^ I could be remembering wrong, but I think real-world naval regulations make it hard for a commanding officer of one ship to take command of a different ship in the first place the way Decker did, regardless of his rank.
You're right, command of a ship is succeeded to through its chain of assigned line officers. A captain of one ship can't take command of another. (However, if two ships meet up and operate together without an officer aboard higher than their COs, the senior captain will hoist the green and white pennant Senior Officer Present Afloat and can give orders to the other captain).
The rules (US, at least) are different for flag officers. A flag officer who is qualified for command at see can give orders to the CO of any naval vessel, even if the he/she is only aboard as a passenger, if there is no senior flag officer present. This makes perfect sense: If something goes bad, you would want the most experienced officer to take charge, and flag officers eligible to command at sea all (except maybe a few aviation officers) commanded ships earlier in their career.
Oh I agree.
Commodore Decker was captain of the Constellation. However, he was possibly the equivalent of a flag officer, he outranked Kirk, and he was on the Enterprise when her captain was absent.
Starfleet commodores are flag officers, that is confirmed in "The Deadly Years."

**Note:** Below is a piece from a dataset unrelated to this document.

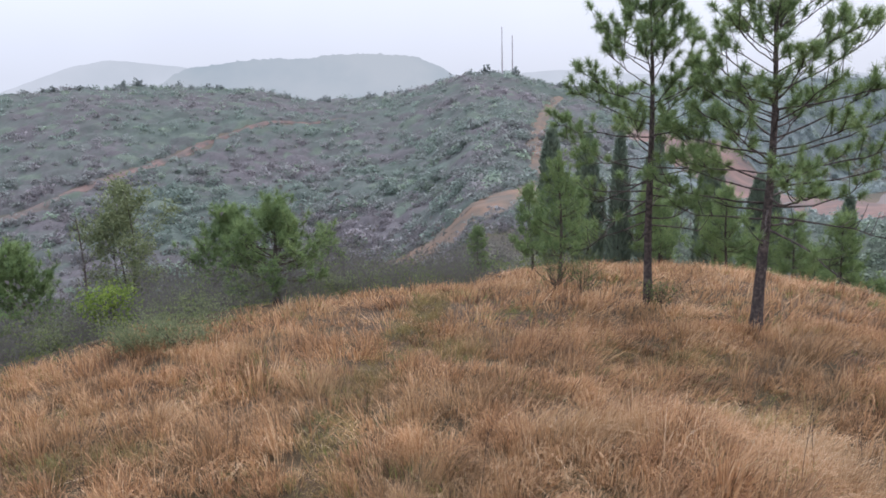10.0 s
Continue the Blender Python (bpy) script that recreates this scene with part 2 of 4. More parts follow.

Of course these kinds of things are set aside for dramatic license. Objectively, if you have a big Starfleet doing great things all over the place, it must have very professional, qualified and effective leaders. But the ones we meet have to be foils to Kirk and Co, so they are petty, corrupt, ineffective, broken etc. If the senior officer just took charge and set everything right, like you would expect would really happen, well, where's the fun in that?